Double-check your SSH keys and usernames. Try logging in manually:

ssh user@host

If on WSL, verify the host’s SSH service is running and firewall is open.
Sudo Privileges Required
Error: “FAILED! => ‘msg’: ‘sudo: a password is required’”
Make sure your Ansible user has passwordless sudo, or use the --ask-become-pass flag for interactive sudo.
Python Not Found on Remote Host
Error: “python interpreter not found”
1. Install Python 3 on your target machine.
2. Specify its location in your inventory with:

ansible_python_interpreter=/usr/bin/python3
Unreachable Hosts
Error: “UNREACHABLE!”
Double-check your hostnames/IPs, ensure hosts are powered on, and that your firewall isn’t blocking SSH.
Module Not Found
Error: “The module apt/yum was not found”
1. Make sure you’re using a recent version of Ansible.
2. Confirm that the module is supported for your OS.
Locked Package Managers
Error: “Could not get lock /var/lib/dpkg/lock”
Wait and try again, or ensure no other package process (like unattended-upgrades) is running.
Other Issues?Use ansible-playbook ... -vvv for detailed logs.
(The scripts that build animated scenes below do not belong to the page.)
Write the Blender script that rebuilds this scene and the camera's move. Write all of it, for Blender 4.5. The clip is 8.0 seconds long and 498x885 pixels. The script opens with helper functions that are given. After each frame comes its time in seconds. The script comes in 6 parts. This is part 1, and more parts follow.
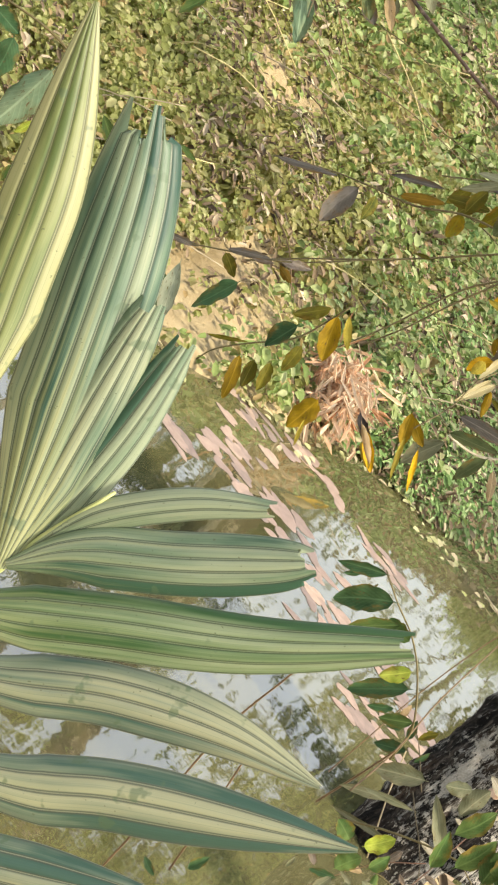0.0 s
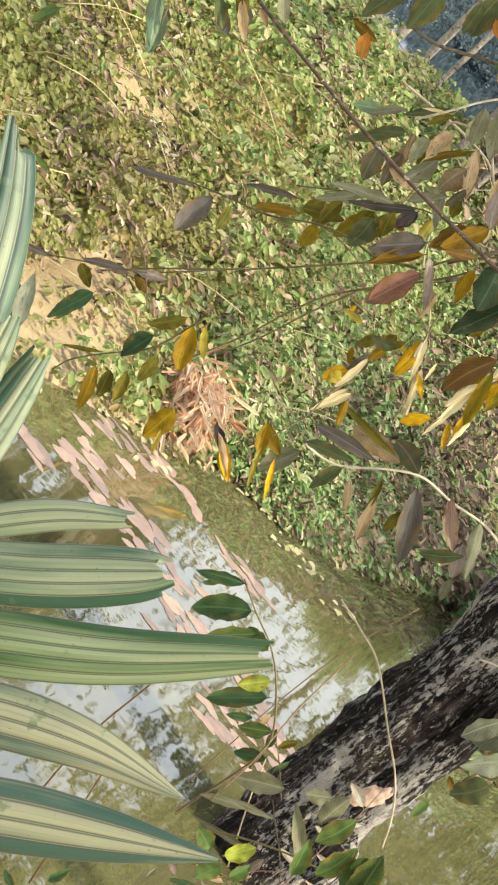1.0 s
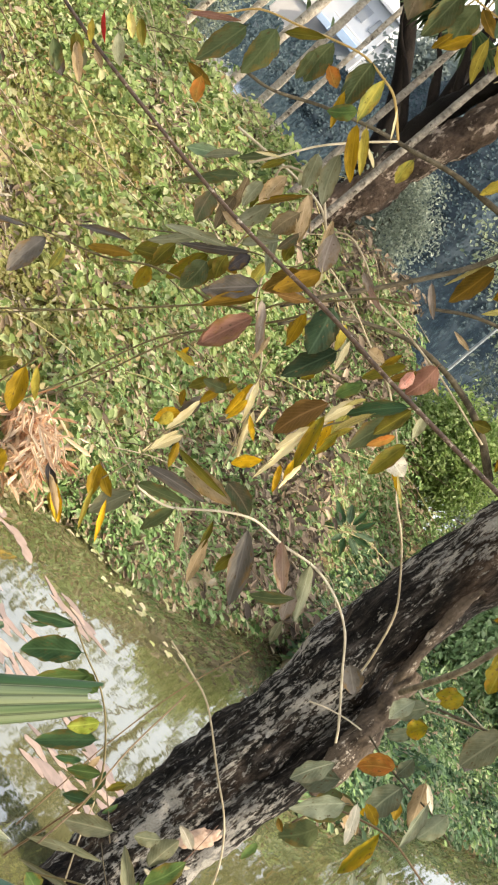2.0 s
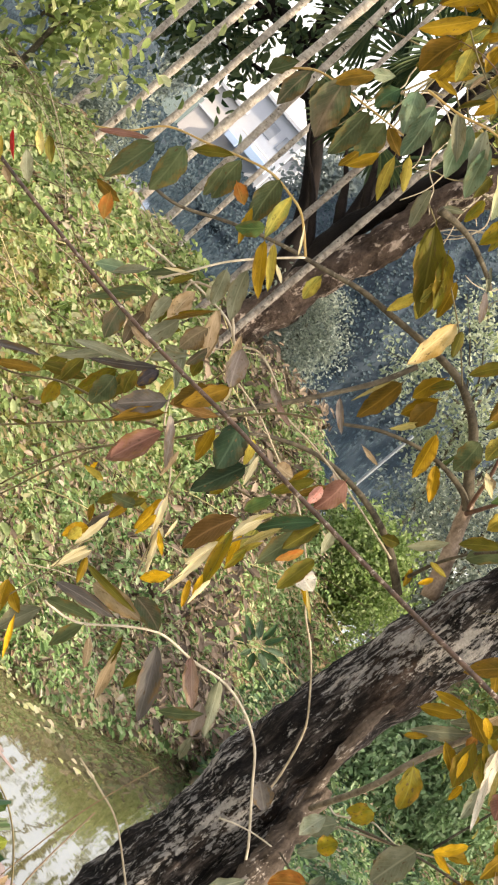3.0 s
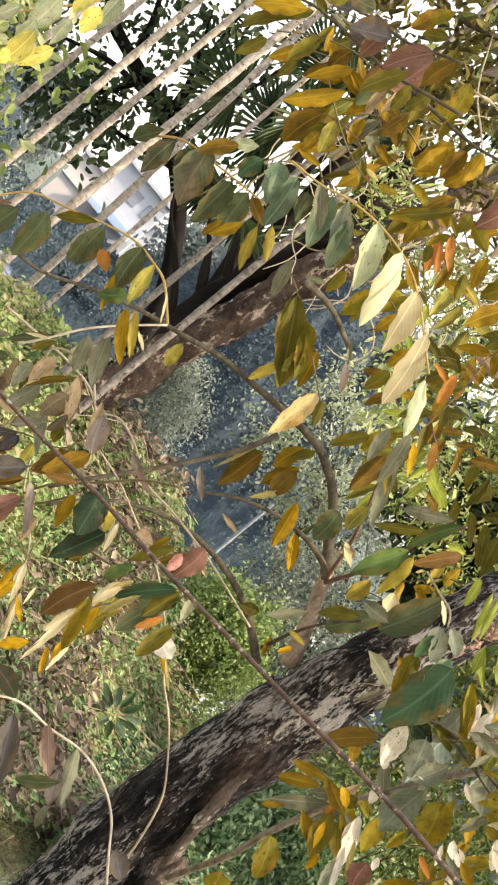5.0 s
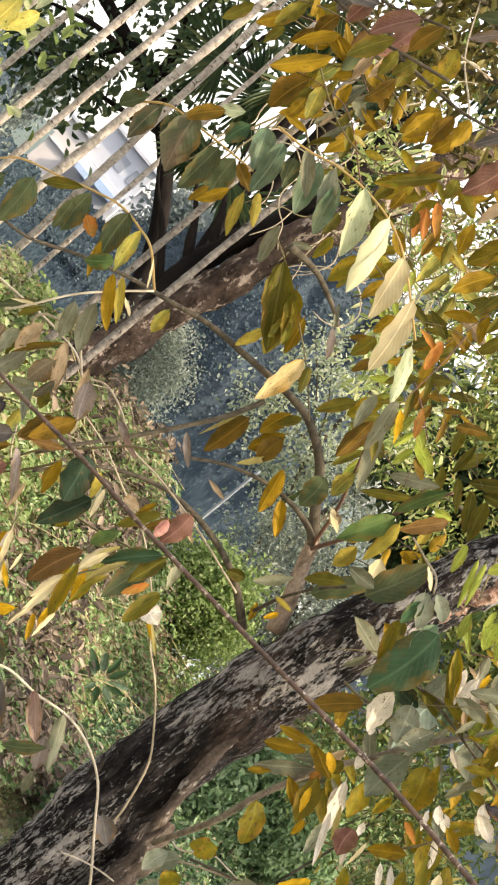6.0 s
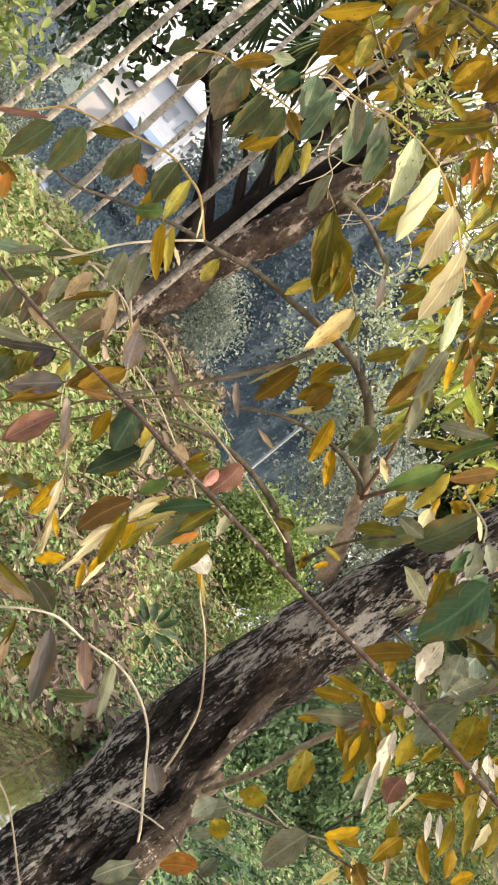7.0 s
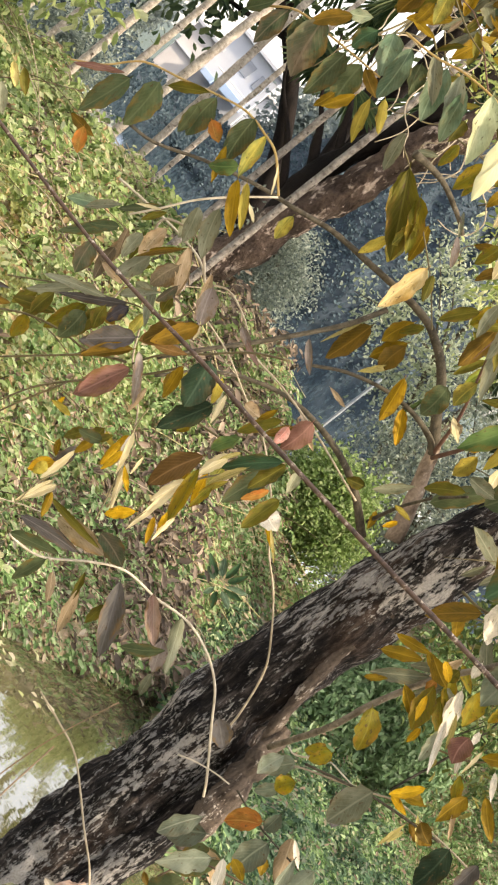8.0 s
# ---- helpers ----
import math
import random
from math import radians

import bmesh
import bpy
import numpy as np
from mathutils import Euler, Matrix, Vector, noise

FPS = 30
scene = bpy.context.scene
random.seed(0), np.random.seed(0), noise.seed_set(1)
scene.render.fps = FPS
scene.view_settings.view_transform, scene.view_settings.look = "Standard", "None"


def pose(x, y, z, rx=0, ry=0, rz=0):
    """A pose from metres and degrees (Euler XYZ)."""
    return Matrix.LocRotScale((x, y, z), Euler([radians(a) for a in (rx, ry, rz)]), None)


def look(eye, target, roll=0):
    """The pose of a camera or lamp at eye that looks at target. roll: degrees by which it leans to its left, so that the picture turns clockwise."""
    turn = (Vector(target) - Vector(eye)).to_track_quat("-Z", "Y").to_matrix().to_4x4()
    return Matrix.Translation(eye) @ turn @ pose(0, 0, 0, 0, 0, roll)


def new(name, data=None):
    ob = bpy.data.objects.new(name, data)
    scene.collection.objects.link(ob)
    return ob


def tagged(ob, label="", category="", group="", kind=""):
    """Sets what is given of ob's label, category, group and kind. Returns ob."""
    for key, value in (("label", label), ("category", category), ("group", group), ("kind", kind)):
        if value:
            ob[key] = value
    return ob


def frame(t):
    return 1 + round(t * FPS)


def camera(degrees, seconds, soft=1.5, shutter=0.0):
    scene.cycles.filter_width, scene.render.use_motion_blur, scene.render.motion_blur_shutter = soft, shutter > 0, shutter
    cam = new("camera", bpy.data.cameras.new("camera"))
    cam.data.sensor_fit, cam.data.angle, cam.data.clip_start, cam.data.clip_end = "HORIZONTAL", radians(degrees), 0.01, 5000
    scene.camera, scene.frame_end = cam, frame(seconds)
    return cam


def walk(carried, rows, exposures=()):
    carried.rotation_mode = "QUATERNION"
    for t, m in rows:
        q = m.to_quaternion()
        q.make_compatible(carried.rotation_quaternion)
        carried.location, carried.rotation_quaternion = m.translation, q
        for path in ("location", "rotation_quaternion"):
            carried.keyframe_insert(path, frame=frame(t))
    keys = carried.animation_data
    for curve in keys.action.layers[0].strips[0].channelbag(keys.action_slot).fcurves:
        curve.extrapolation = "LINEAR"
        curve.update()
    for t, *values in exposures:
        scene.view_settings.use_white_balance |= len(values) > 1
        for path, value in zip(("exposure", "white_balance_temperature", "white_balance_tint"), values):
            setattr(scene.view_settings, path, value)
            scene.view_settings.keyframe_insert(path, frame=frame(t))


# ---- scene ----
cam = camera(12.0, 8.0, soft=2.2)
EYE = (0.0, 0.0, 2.0)
ROWS = [
    (0.0, 68.216, -47.484, 20.887),
    (0.5, 69.724, -47.632, 18.659),
    (1.0, 72.238, -48.177, 15.780),
    (1.5, 75.168, -48.991, 12.299),
    (1.7, 76.339, -49.470, 10.990),
    (2.8, 81.456, -49.768, 7.640),
    (3.0, 83.002, -49.851, 6.555),
    (3.5, 85.376, -49.908, 4.757),
    (4.0, 85.884, -49.929, 4.623),
    (4.5, 87.445, -50.181, 2.987),
    (4.7, 88.253, -50.584, 1.972),
    (5.8, 89.034, -50.654, 0.614),
    (6.0, 88.203, -50.746, 0.851),
    (6.5, 86.975, -50.660, 1.858),
    (7.0, 85.519, -50.697, 2.744),
    (7.5, 84.104, -51.001, 3.894),
    (8.0, 82.254, -51.410, 5.616),
]
EXPO = 1.10
walk(cam, [(t, pose(*EYE, rx, ry, rz)) for t, rx, ry, rz in ROWS], exposures=[(0.0, EXPO + 0.02, 7000, 9), (1.5, EXPO + 0.1, 7000, 9), (3.0, EXPO + 0.16, 7050, 16), (8.0, EXPO + 0.16, 7050, 16)])

# ---- light ----
SUN_AZ = 111
world = bpy.data.worlds.new("world")
scene.world = world
world.use_nodes = True
wn = world.node_tree.nodes
sky = wn.new("ShaderNodeTexSky")
sky.sky_type = "NISHITA"
sky.sun_disc = False
sky.sun_elevation, sky.sun_rotation = radians(42), radians(SUN_AZ)
sky.air_density, sky.dust_density, sky.ozone_density = 1.0, 1.2, 1.0
wn["Background"].inputs["Strength"].default_value = 0.15
haze = wn.new("ShaderNodeHueSaturation")
haze.inputs["Saturation"].default_value, haze.inputs["Value"].default_value = 0.42, 1.3
world.node_tree.links.new(sky.outputs[0], haze.inputs["Color"])
world.node_tree.links.new(haze.outputs[0], wn["Background"].inputs["Color"])
sun = new("sun", bpy.data.lights.new("sun", "SUN"))
sun.data.energy, sun.data.angle, sun.data.color = 3.0, radians(1.0), (1.0, 0.91, 0.74)
SUN_FROM = Vector((math.sin(radians(SUN_AZ)) * math.cos(radians(42)), math.cos(radians(SUN_AZ)) * math.cos(radians(42)), math.sin(radians(42))))
sun.matrix_world = look(SUN_FROM * 50, (0, 0, 0))

# ---- materials ----
def nodes_of(name):
    m = bpy.data.materials.new(name)
    m.use_nodes = True
    t = m.node_tree
    return m, t, t.nodes, t.nodes["Principled BSDF"], t.nodes["Material Output"]


def node(t, kind, ins=None, operation=None):
    n = t.nodes.new(kind)
    if operation:
        n.operation = operation
    for k, v in (ins or {}).items():
        if isinstance(v, bpy.types.NodeSocket):
            t.links.new(v, n.inputs[k])
        else:
            n.inputs[k].default_value = v
    return n


def ramp(t, fac, stops):
    n = t.nodes.new("ShaderNodeValToRGB")
    el = n.color_ramp.elements
    while len(el) < len(stops):
        el.new(0.5)
    for e, (p, c) in zip(el, stops):
        e.position = p
        e.color = (*c, 1)
    t.links.new(fac, n.inputs[0])
    return n.outputs[0]


def mix(t, fac, a, b, mode="MIX"):
    n = t.nodes.new("ShaderNodeMix")
    n.data_type, n.blend_type = "RGBA", mode
    for sock, v in ((n.inputs[0], fac), (n.inputs[6], a), (n.inputs[7], b)):
        if isinstance(v, bpy.types.NodeSocket):
            t.links.new(v, sock)
        else:
            sock.default_value = v if not isinstance(v, tuple) else (*v, 1)
    return n.outputs[2]


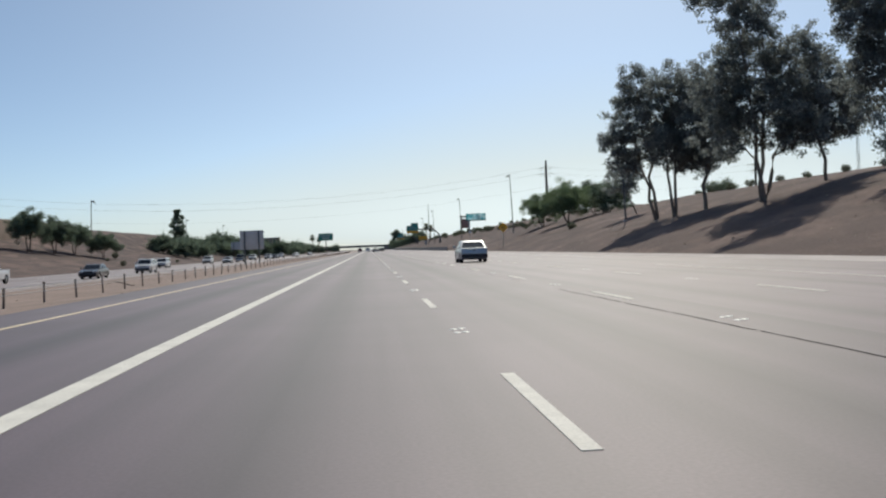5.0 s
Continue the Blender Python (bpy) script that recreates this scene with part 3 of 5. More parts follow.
def sign_back(x, y, w, z0, z1, label, posts=True):
    """The back of a panel that faces the opposite carriageway."""
    t = thing("guide_sign", pose(x, y, lumpy(x, y)), label, "road sign", "signs of the opposite carriageway")
    p = part("panel", box(bmesh.new(), -w / 2, w / 2, 0, 0.05, z0, z1, 0.01), SIGN_BACK, t)
    for k in range(3):
        z = z0 + (z1 - z0) * (k + 0.5) / 3
        part("stringer", box(bmesh.new(), -w / 2 + 0.05, w / 2 - 0.05, -0.06, -0.002, z - 0.04, z + 0.04), SIGN_BACK, p)
    for s in (-0.3, 0.3):
        part("post", box(bmesh.new(), s * w - 0.1, s * w + 0.1, -0.26, -0.062, -0.4, z1 - 0.1, 0.01), POLE, t)


sign_back(-15.3, 313.0, 3.6, 2.3, 5.22, "large grey sign seen from behind, on two posts in the median")
sign_back(-45.0, 266.0, 4.2, 4.0, 6.6, "grey sign seen from behind on the far bank")
sign_back(-43.0, 502.0, 5.0, 3.2, 5.8, "grey sign seen from behind beside the opposite carriageway")

# yellow lane sign on two posts
t = thing("warning_sign", pose(27.05, 595.3, 0), "yellow rectangular lane sign on two posts on the bank", "road sign")
p = part("panel", panel_box(-1.88, 1.88, 4.6, 6.2, -0.1), SIGN_YELLOW, t)
lettering("RIGHT LANE", 0.52, SIGN_BLACK, p, Matrix.Translation((0, -0.108, 5.78)) @ FACE)
lettering("EXIT ONLY", 0.52, SIGN_BLACK, p, Matrix.Translation((0, -0.108, 5.02)) @ FACE)
for s in (-1.1, 1.1):
    part("post", box(bmesh.new(), s - 0.06, s + 0.06, -0.04, 0.08, lumpy(27.05 + s, 595.3) - 0.3, 5.9), WOOD, t)

# yellow diamond sign
t = thing("warning_sign", pose(25.65, 328.0, lumpy(25.65, 328.0)), "yellow diamond warning sign on a single post", "road sign")
b = bmesh.new()
s = 0.86
slab(b, [(0, -0.03, 3.2 - s), (s, -0.03, 3.2), (0, -0.03, 3.2 + s), (-s, -0.03, 3.2)], 0.02)
p = part("panel", b, SIGN_YELLOW, t, smooth=False)
bars(p, [(0.62, 0), (0.8, 0), (0.55, 0)], 3.36, 0.26, 0, -0.052, 0.07, SIGN_BLACK)
part("post", box(bmesh.new(), -0.045, 0.045, -0.028, 0.05, -0.3, 3.7), GALV, t)

# small dark sign plate on the bank
t = thing("roadside_sign", pose(28.6, 409.5, lumpy(28.6, 409.5)), "small grey-blue roadside plate on a thin post", "road sign")
part("panel", panel_box(-0.35, 0.35, 2.4, 3.1, -0.04, 0.03), SIGN_BACK, t)
part("post", box(bmesh.new(), -0.04, 0.04, -0.008, 0.05, -0.3, 3.0), GALV, t)


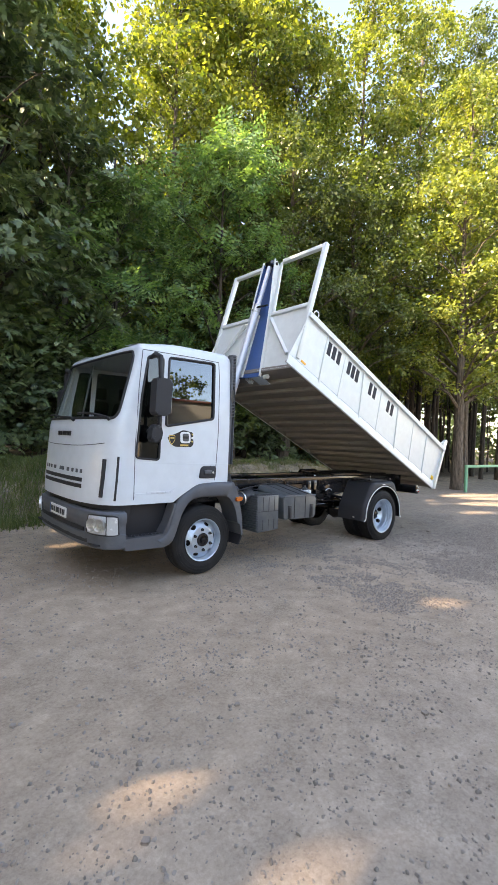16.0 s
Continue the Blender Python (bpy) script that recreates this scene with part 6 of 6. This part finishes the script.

Check the Ansible documentation for module-specific tips.

What’s Next?

  • Want to automate patching on AWS, Azure, or GCP VMs? See Getting Started with AWS EC2 via CLI.
  • Ready for “Ansible vs. Puppet vs. Native Tools”? Stay tuned for our next deep dive.
  • Looking to make this bulletproof? We’ll cover dynamic inventories, patch notifications, and error handling in future posts.

Wrapping Up

With this guide, you’re set to automate Linux patching safely and efficiently (no matter your distro). The same Ansible approach works for both on-prem and cloud fleets.